Set problem ▸
Restate the span of lines that starts with the line containing "scene = bpy.context.scene" and ends with the line containing "return Matrix.LocRotScale((x, y, z), Euler([radians(a)", word for word, including both, with nothing else.

Data block ▸

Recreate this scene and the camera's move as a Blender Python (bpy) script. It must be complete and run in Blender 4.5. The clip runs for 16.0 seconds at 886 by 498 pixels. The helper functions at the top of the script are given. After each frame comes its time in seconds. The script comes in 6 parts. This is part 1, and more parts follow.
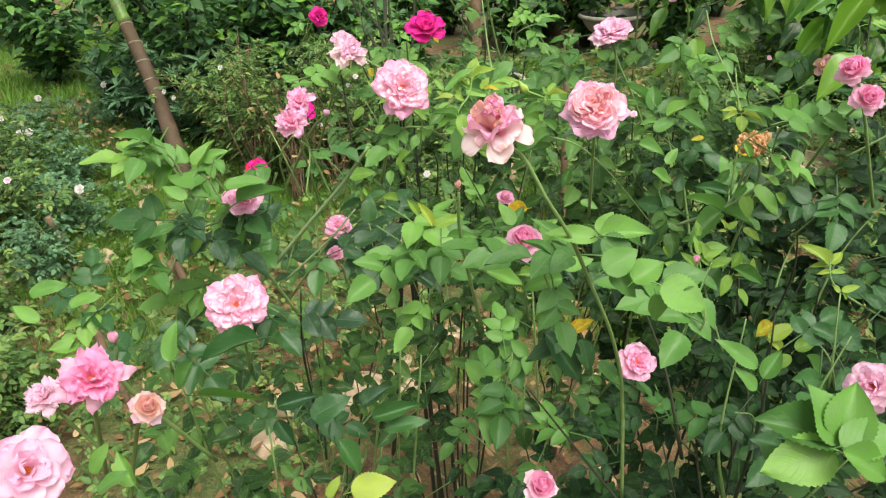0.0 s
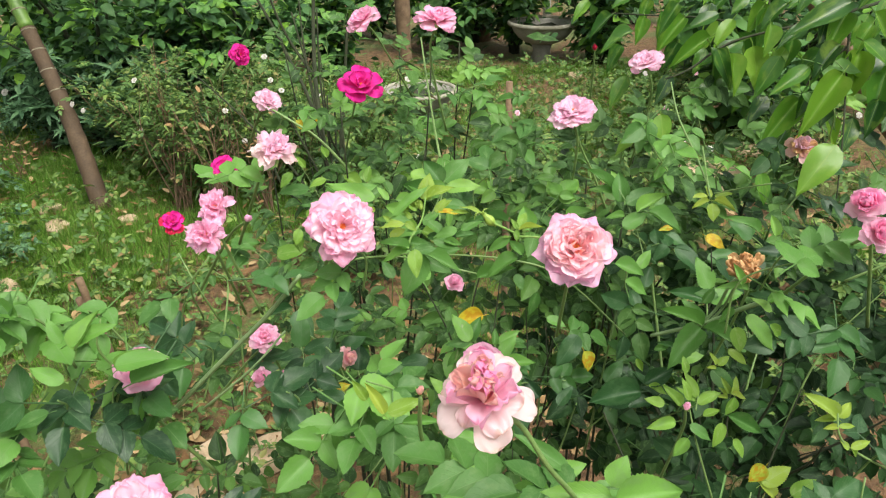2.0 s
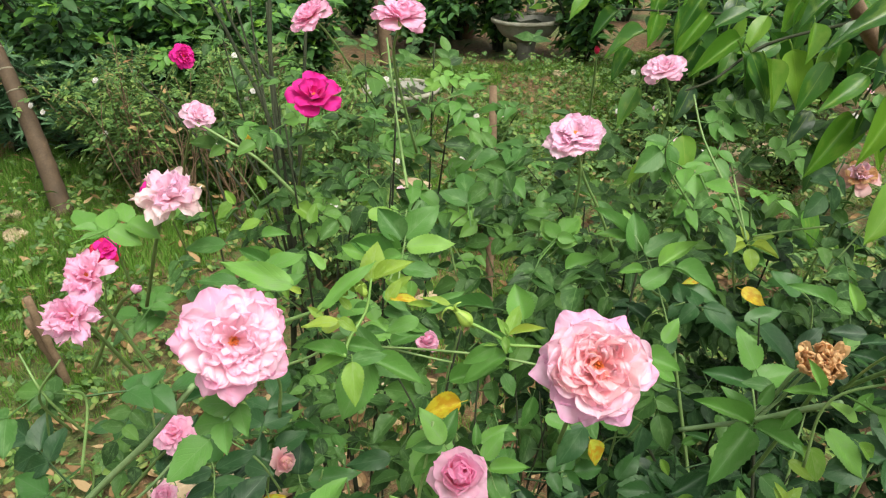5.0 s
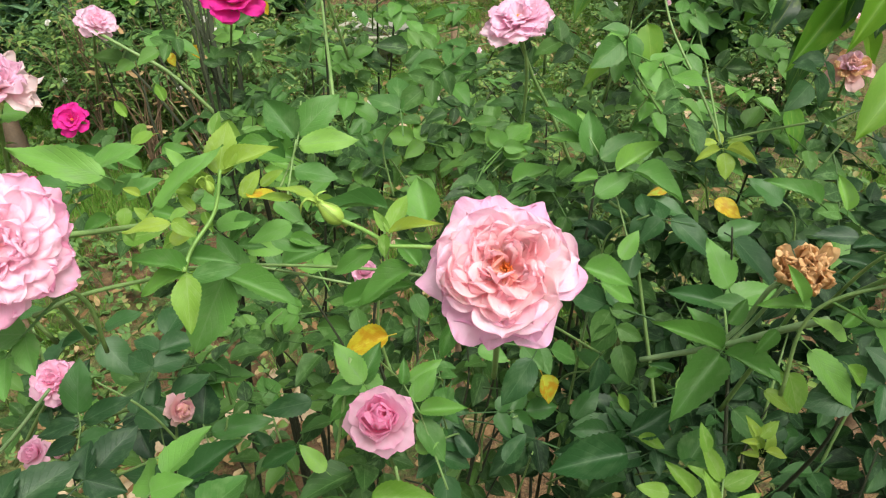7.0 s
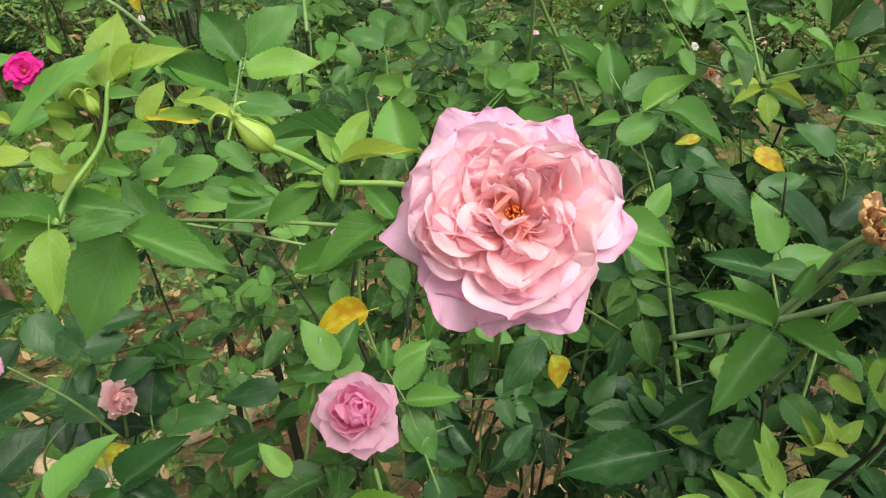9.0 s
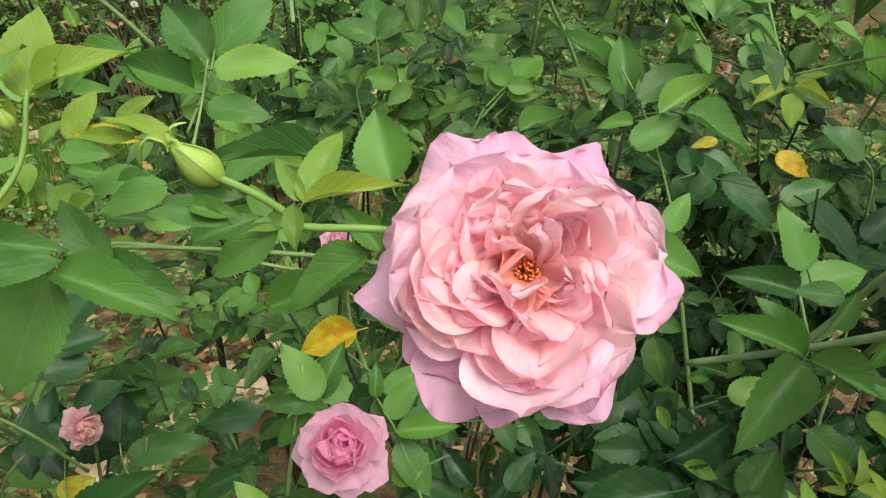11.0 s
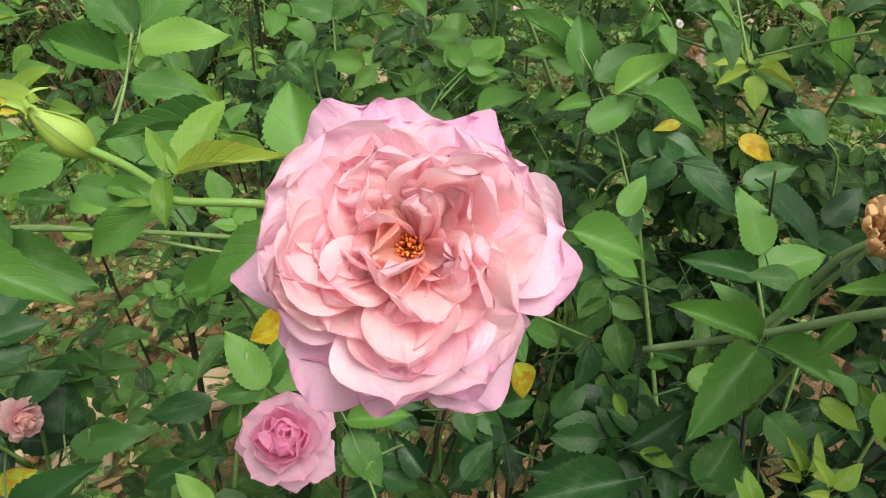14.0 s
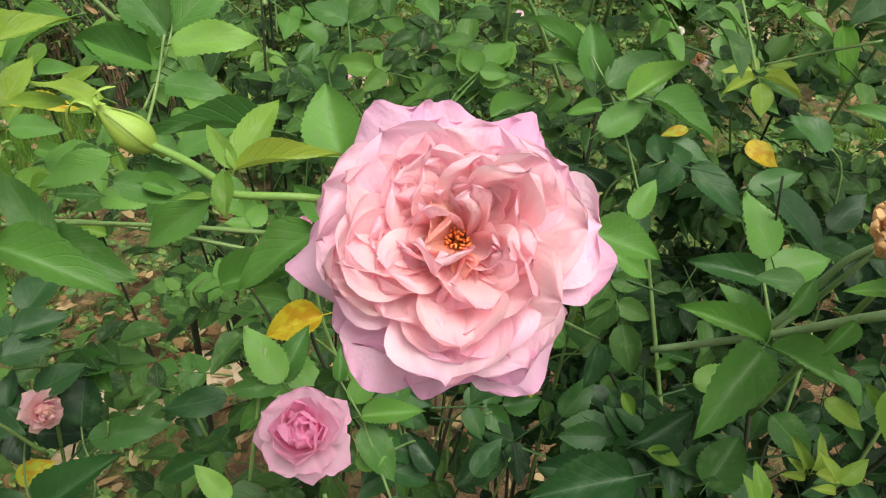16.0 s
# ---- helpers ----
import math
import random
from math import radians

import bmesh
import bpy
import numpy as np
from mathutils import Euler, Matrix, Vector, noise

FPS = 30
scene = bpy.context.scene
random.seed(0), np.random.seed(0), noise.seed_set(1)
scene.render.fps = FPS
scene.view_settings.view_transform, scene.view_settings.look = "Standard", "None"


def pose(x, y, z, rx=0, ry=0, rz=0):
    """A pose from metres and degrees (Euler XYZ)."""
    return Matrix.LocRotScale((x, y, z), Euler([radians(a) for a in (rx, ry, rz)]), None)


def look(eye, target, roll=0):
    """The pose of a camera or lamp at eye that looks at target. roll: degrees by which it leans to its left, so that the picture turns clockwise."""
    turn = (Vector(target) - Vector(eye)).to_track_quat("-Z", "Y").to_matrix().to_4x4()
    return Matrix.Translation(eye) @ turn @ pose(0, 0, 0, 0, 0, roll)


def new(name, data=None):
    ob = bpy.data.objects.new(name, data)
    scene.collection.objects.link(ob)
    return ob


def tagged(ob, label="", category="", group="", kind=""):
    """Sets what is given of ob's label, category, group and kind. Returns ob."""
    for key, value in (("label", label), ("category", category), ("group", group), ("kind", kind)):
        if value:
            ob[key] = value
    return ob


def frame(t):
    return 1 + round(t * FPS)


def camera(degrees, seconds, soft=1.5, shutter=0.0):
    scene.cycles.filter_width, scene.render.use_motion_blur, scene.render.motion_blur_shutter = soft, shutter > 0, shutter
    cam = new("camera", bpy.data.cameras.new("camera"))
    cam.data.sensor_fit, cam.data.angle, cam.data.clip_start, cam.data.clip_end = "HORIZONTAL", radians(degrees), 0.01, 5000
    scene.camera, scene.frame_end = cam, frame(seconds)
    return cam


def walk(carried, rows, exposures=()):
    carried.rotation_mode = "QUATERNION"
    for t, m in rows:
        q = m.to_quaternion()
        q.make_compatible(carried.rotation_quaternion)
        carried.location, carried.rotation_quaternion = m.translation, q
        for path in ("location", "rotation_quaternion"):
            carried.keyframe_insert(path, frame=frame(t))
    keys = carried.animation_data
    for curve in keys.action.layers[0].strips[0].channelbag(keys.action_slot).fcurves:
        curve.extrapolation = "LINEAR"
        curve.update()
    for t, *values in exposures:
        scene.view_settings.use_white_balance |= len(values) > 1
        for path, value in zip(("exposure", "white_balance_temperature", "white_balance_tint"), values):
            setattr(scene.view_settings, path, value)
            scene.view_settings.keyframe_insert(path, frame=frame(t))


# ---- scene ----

Answer to this task ▸
scene = bpy.context.scene
random.seed(0), np.random.seed(0), noise.seed_set(1)
scene.render.fps = FPS
scene.view_settings.view_transform, scene.view_settings.look = "Standard", "None"


def pose(x, y, z, rx=0, ry=0, rz=0):
    """A pose from metres and degrees (Euler XYZ)."""
    return Matrix.LocRotScale((x, y, z), Euler([radians(a) for a in (rx, ry, rz)]), None)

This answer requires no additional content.